Wednesday, 26 September 2007

Driving into the Sunset

I'm sitting here watching the sun set behind the mountains, it's calm, chilly and beautiful. I Let property in the Heritage status mining town of Blaenavon and that is where I headed this morning when I drove over those mountains, I gasped at the fantastic view before me, it always has that affect on me (possibly because the air is thinner), yet when I was a child, that part of the world was filled with gigantic machinery. There were steel cables across the roads, bits of coal dropping from the enormous buckets that moved along them, wobbling, precariously. The air was full of dust and soot and I can not remember much about strong daylight, it was always twilight or dark.

I moved to South Wales when I was a child because my father bought a large house at auction by mistake.

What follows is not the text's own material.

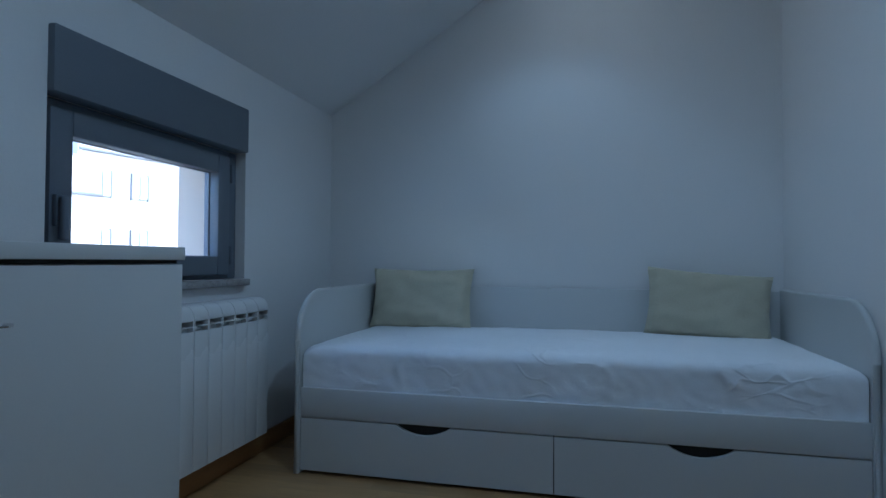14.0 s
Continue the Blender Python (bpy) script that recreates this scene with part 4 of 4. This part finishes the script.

It's quite true. He only went to buy some furniture.
There was a rather noisy domestic when he broke the news to my mother about their predicament. They had little choice, when the hammer goes down at auction, the contract is legally binding. They quickly sold our nicely renovated cottage and we moved into 'the valleys'
I couldn't understand a word anyone said to me with their strong Welsh accents, and they couldn't understand me either. It was all very scary. I didn't really know who to turn to, my parents were clearly insane and my sister couldn't understand anyone either. The only thing we were actually certain of was that our neighbours were called the 'Fritter's'.
I had to get on a bus and ask for 'a half to Hafodyrynys' (try that with your milk teeth falling out), but it always cost one whole pence. I never understood why a half cost a whole and my mother would tell me to shut up and get on the bus.

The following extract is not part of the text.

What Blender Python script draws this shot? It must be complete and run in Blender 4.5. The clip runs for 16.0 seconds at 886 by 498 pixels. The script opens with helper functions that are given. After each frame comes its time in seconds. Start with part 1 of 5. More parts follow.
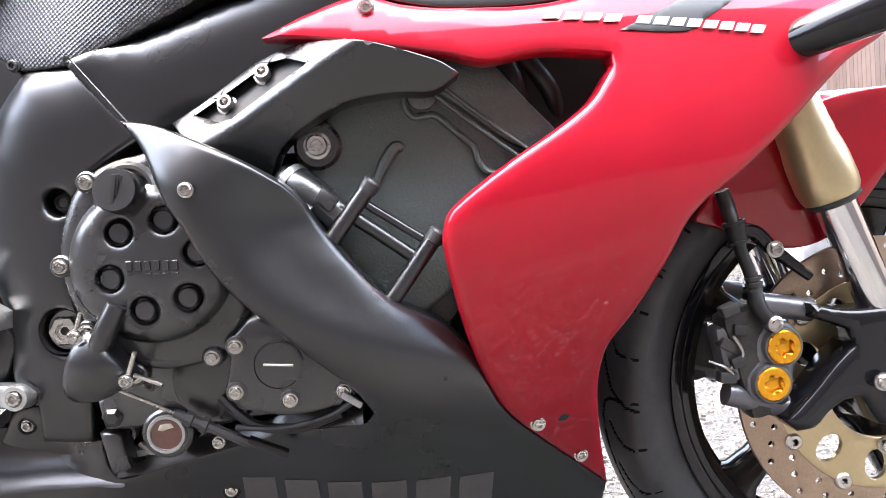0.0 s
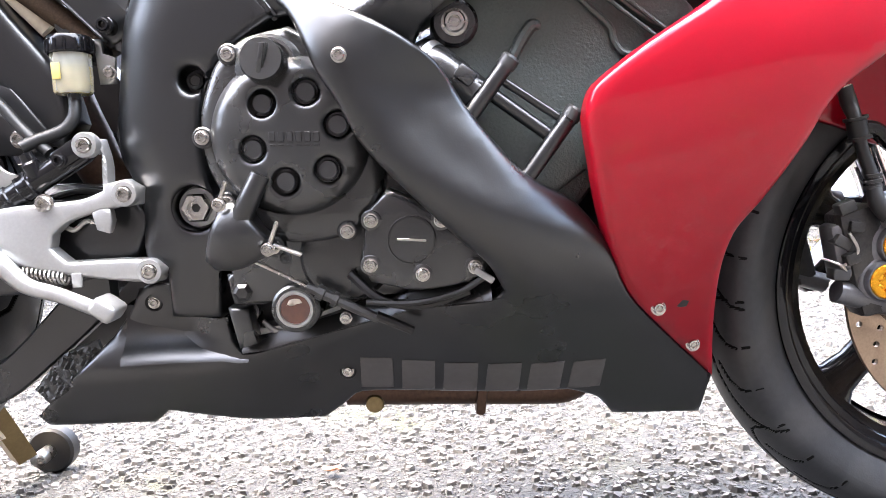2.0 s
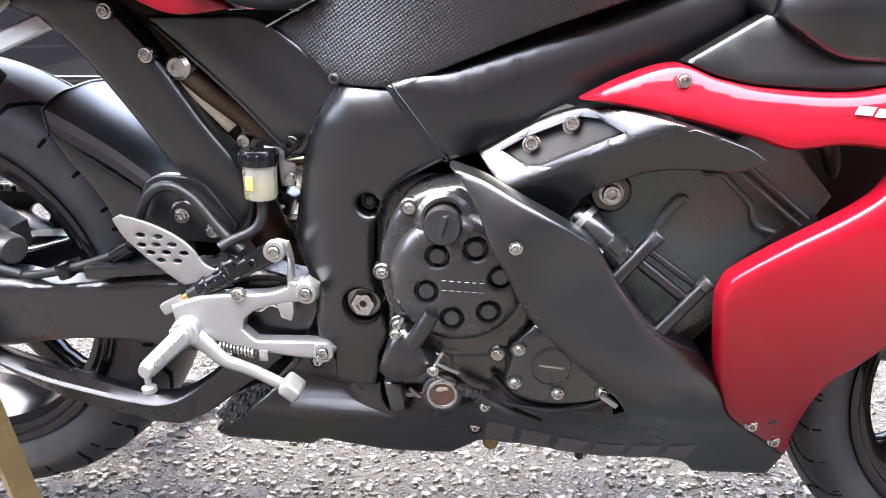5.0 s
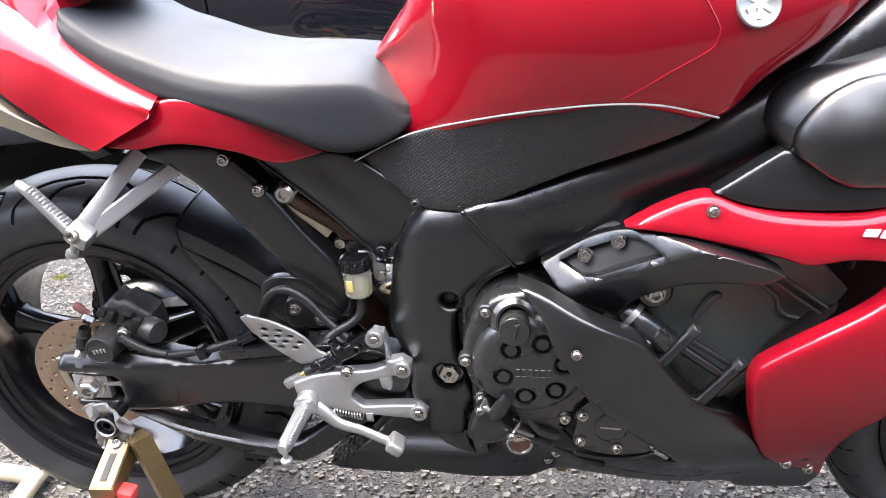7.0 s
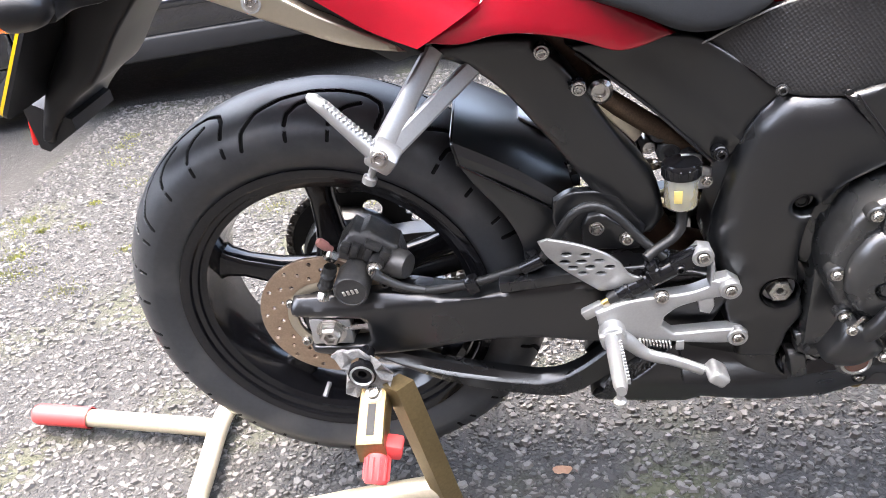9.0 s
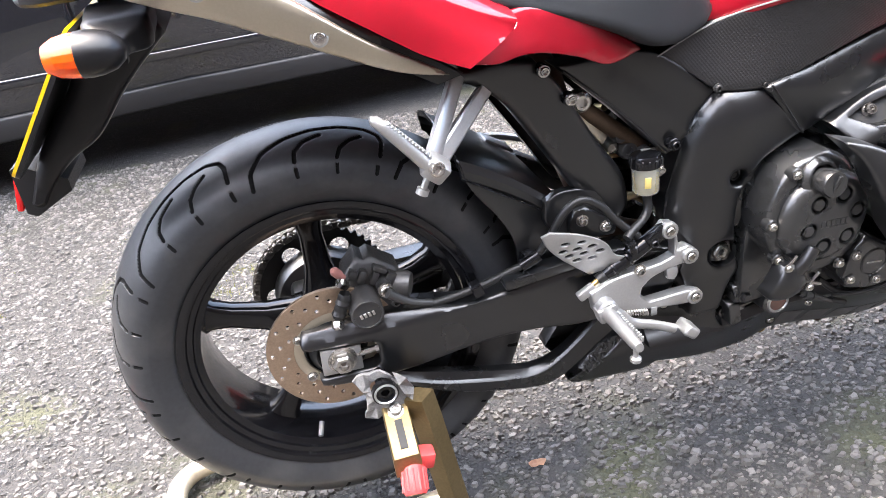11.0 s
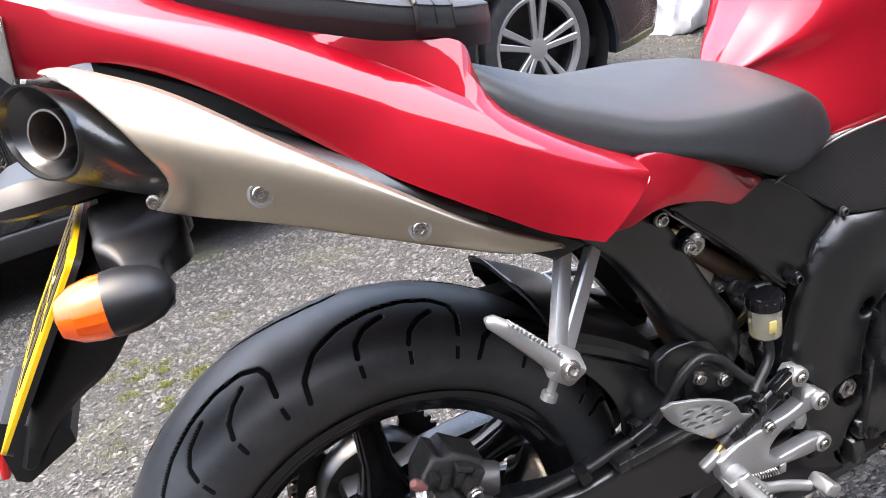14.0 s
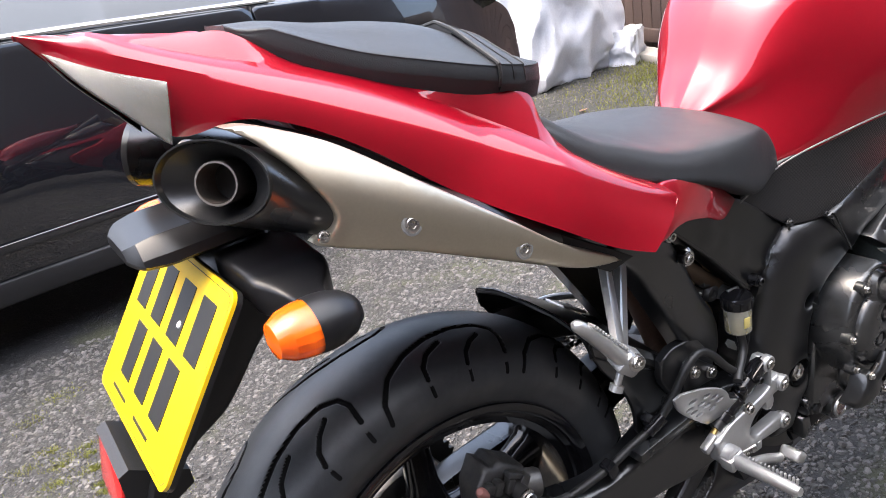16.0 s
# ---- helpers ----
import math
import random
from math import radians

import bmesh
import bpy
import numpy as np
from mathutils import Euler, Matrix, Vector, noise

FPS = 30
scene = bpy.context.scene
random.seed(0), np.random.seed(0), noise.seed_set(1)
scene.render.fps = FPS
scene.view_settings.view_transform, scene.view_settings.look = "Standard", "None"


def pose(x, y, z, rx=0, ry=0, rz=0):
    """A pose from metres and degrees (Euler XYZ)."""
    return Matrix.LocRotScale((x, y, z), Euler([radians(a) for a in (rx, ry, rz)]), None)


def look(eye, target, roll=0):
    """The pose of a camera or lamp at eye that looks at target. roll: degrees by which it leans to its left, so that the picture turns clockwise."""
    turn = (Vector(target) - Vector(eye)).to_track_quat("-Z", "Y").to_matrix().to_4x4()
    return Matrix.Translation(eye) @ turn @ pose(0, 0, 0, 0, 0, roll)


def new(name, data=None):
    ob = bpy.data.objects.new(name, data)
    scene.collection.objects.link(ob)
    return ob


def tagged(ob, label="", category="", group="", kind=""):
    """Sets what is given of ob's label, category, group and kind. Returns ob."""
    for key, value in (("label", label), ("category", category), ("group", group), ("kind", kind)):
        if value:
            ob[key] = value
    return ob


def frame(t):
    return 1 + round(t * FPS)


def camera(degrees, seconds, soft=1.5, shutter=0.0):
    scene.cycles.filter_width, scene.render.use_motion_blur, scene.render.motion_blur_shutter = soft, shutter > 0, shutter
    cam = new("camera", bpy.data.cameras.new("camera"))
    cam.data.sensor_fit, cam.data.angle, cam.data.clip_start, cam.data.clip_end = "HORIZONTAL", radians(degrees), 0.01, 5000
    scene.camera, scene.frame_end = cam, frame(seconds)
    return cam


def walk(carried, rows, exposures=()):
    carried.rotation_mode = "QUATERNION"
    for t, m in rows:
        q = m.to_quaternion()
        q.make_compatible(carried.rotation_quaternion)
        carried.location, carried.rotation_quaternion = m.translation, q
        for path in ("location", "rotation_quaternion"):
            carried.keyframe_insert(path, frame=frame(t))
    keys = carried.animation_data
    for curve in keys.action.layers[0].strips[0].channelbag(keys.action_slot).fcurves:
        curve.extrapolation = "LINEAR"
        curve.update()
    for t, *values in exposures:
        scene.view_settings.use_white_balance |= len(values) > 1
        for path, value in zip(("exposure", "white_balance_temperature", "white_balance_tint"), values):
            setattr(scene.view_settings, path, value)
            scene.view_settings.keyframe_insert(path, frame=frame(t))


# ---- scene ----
cam = camera(62.5, 16.0, soft=0.9)
PATH = [
    (0, (0.907, -0.84, 0.53), (0.986, 1.155, 0.41), -4.5),
    (0.5, (0.91, -0.85, 0.478), (0.981, 1.146, 0.371), -4.4),
    (1, (0.902, -0.853, 0.462), (0.965, 1.143, 0.361), -4.0),
    (1.5, (0.85, -0.846, 0.469), (0.906, 1.149, 0.336), -3.6),
    (2, (0.805, -0.851, 0.472), (0.815, 1.134, 0.228), -3.4),
    (2.5, (0.767, -0.852, 0.481), (0.746, 1.128, 0.204), -3.4),
    (3, (0.725, -0.85, 0.483), (0.681, 1.127, 0.183), -3.4),
    (3.5, (0.693, -0.848, 0.487), (0.627, 1.126, 0.173), -2.8),
    (4, (0.678, -0.861, 0.525), (0.588, 1.109, 0.193), -1.4),
    (4.5, (0.685, -0.881, 0.647), (0.596, 1.053, 0.144), 1.0),
    (4.7, (0.695, -0.885, 0.703), (0.599, 1.026, 0.122), 0.8),
    (6.8, (0.729, -0.957, 1.013), (0.47, 0.837, 0.169), -5.1),
    (7, (0.703, -0.956, 1.019), (0.431, 0.832, 0.166), -5.4),
    (7.5, (0.553, -0.951, 0.999), (0.268, 0.824, 0.123), -6.5),
    (8, (0.434, -0.957, 0.991), (0.132, 0.808, 0.099), -9.2),
    (8.5, (0.364, -0.93, 0.987), (0.069, 0.801, 0.029), -9.0),
    (9, (0.298, -0.862, 0.996), (0.027, 0.81, -0.066), -9.6),
    (9.5, (0.181, -0.862, 0.984), (0.152, 0.811, -0.112), -12.7),
    (9.7, (0.129, -0.882, 0.986), (0.247, 0.794, -0.1), -12.6),
    (11.8, (-0.034, -0.954, 1.017), (0.333, 0.773, 0.078), -7.4),
    (12, (-0.045, -0.937, 1.012), (0.269, 0.803, 0.077), -7.9),
    (12.5, (-0.069, -0.888, 1.006), (0.169, 0.866, 0.075), -8.4),
    (13, (-0.083, -0.801, 1.02), (0.136, 0.961, 0.1), -8.8),
    (13.5, (-0.087, -0.732, 1.051), (0.244, 1.026, 0.158), -11.7),
    (14, (-0.096, -0.681, 1.073), (0.461, 1.043, 0.227), -10.9),
    (14.5, (-0.153, -0.638, 1.115), (0.662, 1.017, 0.343), -9.4),
    (15, (-0.229, -0.639, 1.134), (0.679, 0.981, 0.39), -9.2),
    (15.5, (-0.268, -0.647, 1.126), (0.668, 0.952, 0.373), -9.2),
    (16, (-0.327, -0.669, 1.117), (0.626, 0.916, 0.355), -10.1),
]
walk(cam, [(t, look(eye, target, roll)) for t, eye, target, roll in PATH], exposures=[(0.0, 4.35), (1.5, 4.5), (3.0, 4.45), (4.7, 4.3), (6.8, 3.5), (7.5, 3.5), (8.5, 3.7), (9.7, 3.75), (12.0, 3.65), (13.0, 3.6), (14.0, 3.1), (16.0, 2.75)])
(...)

I remember walking to the local playground with my little friend, the Fritter, the mountain was on fire and our way back home was blocked by flames higher than us, the mountains always seemed to be on fire, it was a bleak place to live.

We moved into Herefordshire within 18 months and watched the mountains burn from far away, it felt much safer.

8 comments:

Potty Mummy said...

The 'Fritters'? Really? Love the bit about your dad buying the house by mistake, btw. That's the reason I never go to auctions...

Iota said...

Wow, this is quite a story.

Sparx said...

Hi Frog - I love this story, really evocative of the time you had there. And - one whole penny to take the bus - how times have changed...!

dulwichmum said...

Hi there lovely frog, that is a lovely story indeed. We tried to move to Wales two years ago, with great plans to build a Huf Haus and have a quiet life. I tried so hard to understand what everyone said and made every effort to blend in as my husband is a native, but he was the one who could not settle and tried to insist he would commute! I imagine my poppets were too young to build up any memories. It tickled me to imagine what they would be. Lovely post.

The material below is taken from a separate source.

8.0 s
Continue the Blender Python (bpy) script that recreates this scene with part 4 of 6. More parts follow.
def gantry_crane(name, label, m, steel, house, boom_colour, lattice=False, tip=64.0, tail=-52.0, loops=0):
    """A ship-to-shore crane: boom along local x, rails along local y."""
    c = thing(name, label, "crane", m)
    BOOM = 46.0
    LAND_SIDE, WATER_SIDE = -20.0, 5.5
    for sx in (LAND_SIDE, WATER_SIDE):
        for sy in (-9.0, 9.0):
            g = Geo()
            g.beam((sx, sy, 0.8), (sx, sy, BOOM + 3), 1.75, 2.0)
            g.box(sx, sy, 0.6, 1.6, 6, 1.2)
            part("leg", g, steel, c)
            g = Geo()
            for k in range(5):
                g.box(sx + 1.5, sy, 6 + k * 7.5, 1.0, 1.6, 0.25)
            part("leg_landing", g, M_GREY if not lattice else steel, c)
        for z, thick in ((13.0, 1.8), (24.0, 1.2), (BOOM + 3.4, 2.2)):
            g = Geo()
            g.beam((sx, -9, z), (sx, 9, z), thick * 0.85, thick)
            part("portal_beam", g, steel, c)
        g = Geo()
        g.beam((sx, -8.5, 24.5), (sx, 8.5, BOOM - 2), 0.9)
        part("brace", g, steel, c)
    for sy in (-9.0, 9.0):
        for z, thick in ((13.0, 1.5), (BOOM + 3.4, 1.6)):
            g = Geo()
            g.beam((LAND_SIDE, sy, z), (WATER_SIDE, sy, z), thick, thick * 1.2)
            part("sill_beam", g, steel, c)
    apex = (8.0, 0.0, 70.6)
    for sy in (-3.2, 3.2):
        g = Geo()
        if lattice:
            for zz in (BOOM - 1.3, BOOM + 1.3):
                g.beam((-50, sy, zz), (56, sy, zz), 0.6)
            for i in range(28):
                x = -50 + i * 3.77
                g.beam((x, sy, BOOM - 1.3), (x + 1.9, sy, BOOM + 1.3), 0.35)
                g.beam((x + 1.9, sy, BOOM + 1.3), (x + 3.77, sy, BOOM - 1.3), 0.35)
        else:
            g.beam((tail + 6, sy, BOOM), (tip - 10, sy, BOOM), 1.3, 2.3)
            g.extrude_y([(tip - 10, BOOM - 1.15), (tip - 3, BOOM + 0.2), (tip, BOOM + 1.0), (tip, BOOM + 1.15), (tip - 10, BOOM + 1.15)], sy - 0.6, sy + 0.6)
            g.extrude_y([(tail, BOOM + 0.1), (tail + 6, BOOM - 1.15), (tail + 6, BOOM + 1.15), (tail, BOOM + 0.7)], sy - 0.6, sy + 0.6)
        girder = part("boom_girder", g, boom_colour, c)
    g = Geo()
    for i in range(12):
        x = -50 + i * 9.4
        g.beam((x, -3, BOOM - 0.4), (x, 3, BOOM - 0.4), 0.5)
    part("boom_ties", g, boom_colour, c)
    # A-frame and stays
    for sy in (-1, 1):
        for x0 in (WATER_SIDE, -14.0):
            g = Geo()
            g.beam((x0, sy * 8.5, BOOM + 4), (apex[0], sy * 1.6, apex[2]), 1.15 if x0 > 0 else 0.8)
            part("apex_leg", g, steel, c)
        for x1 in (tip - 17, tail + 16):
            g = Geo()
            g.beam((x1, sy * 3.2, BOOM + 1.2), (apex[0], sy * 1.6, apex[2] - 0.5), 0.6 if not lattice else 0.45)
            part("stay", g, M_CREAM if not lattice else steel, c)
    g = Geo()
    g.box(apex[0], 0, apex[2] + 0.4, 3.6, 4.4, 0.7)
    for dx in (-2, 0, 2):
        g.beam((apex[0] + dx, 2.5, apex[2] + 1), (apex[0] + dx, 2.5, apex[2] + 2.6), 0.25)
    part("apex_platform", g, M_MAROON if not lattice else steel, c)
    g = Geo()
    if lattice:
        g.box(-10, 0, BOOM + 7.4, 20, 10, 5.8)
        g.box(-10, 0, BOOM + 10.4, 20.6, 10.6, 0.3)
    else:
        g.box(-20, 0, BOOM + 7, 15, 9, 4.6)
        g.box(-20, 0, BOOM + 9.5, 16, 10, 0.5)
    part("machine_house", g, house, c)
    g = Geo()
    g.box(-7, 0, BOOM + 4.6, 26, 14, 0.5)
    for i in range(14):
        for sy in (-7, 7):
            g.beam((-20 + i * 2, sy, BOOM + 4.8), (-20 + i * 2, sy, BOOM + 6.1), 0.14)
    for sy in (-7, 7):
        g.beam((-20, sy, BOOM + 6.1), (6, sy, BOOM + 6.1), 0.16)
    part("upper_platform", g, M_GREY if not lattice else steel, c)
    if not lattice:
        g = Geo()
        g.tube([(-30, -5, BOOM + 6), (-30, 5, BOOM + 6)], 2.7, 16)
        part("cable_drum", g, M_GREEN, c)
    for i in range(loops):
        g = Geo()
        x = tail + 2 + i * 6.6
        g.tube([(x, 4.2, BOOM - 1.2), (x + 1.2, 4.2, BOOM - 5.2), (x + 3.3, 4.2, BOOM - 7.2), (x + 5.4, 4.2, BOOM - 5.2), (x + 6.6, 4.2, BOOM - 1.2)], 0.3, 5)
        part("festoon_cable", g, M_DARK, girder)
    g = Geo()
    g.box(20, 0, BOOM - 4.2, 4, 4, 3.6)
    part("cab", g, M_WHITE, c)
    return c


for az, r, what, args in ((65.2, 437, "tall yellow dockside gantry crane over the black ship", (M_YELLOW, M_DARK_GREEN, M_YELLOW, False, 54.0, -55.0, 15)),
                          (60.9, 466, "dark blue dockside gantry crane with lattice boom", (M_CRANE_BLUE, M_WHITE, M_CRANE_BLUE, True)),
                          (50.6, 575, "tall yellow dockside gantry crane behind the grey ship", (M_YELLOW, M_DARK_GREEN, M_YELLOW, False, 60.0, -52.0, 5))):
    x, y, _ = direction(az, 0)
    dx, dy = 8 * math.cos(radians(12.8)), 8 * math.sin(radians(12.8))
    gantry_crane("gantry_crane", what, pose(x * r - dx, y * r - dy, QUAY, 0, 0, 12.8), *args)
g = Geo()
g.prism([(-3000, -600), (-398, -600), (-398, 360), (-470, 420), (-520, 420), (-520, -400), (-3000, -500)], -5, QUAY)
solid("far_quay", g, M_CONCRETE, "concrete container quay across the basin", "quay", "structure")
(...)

Pig in the Kitchen said...

gosh, buying a house by mistake...i can imagine the domestic scene. It sounds as tho the move had a marked effect on you, so glad it only lasted 18 months!
Pigx

Elsie Button said...

Wow, this story would make a good tv drama or something! What a lovely post. Herefordshire is beautiful!

Frog in the Field said...

Well thank you wonderful ladies! I didn't mean to write all that, it just sort of came out!
DM, we were hoping to build a Huf Haus too, but my mother won't let me bulldose her place to do it (she doesn't live there, I'm not that mean!)

Suffolkmum said...

What a story! Fascinating. I've never been to Wales, a state of affairs I must remedy.